Farmers are first and foremost, conservationists. The land they tend is their very livelihood, as well as the source of the crops that the rest of the world needs to survive and thrive. Atrazine is a crucial tool for stewarding the land, air, water, and wildlife. In the past 20 years, atrazine has helped corn farmers grow 41% more corn, while reducing soil loss by almost 70%, irrigation water by 27%, energy use by 37% and CO2 emissions by 30%. In all, atrazine and similar compounds save up to 85 million tons of soil a year from erosion. With less land to farm and billions of more people to feed, these productivity gains are essential for global food security.


Based on the recommendation of a Science Advisory Panel (SAP), and under EPA guidance, two large-scale studies were conducted in separate laboratories using 3,200 frogs and 100,000 tissue samples to determine whether atrazine has an impact on growth, development, survival or sexual differentiation in frogs. The EPA audited and inspected the data from these studies and found that, “The data are sufficiently robust to outweigh previous efforts to study the potential effects of atrazine on amphibian gonadal development" and "there is no compelling reason to pursue additional testing.” In a different study, Yale University researchers surveyed frog populations in forests, agricultural areas, suburbs and cities in the U.S. Northeast and found that frogs were thriving in rural ponds near agricultural areas, rather than those in suburbs and cities who had significantly more deformities.
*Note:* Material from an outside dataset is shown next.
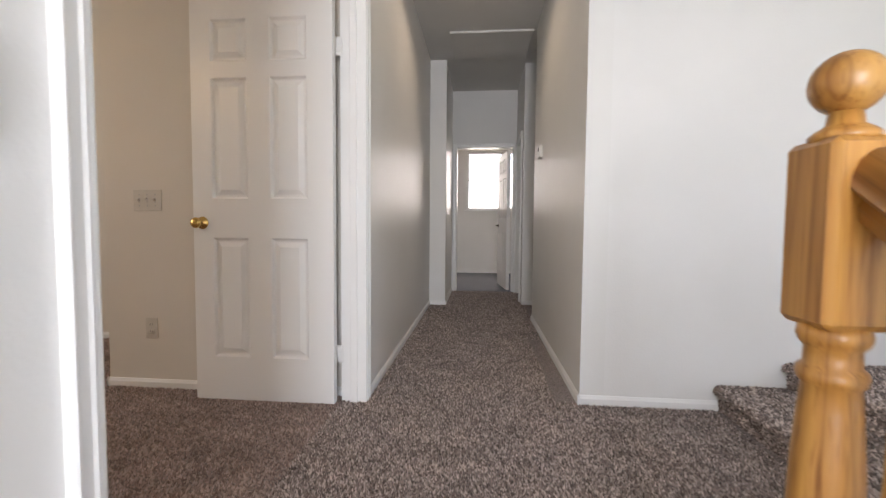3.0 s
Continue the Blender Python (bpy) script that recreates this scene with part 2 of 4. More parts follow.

Atrazine is registered in many countries around the world, including the U.S., Australia and Canada, with each country evaluating environmental fate and effects. In the U.S., EPA, the U.S. Fish and Wildlife Service and the National Marine Fisheries Service are undertaking a national Endangered Species Assessment to analyze the potential effects of atrazine exposure on endangered species. Syngenta continues to actively research and support the environmental safety of atrazine.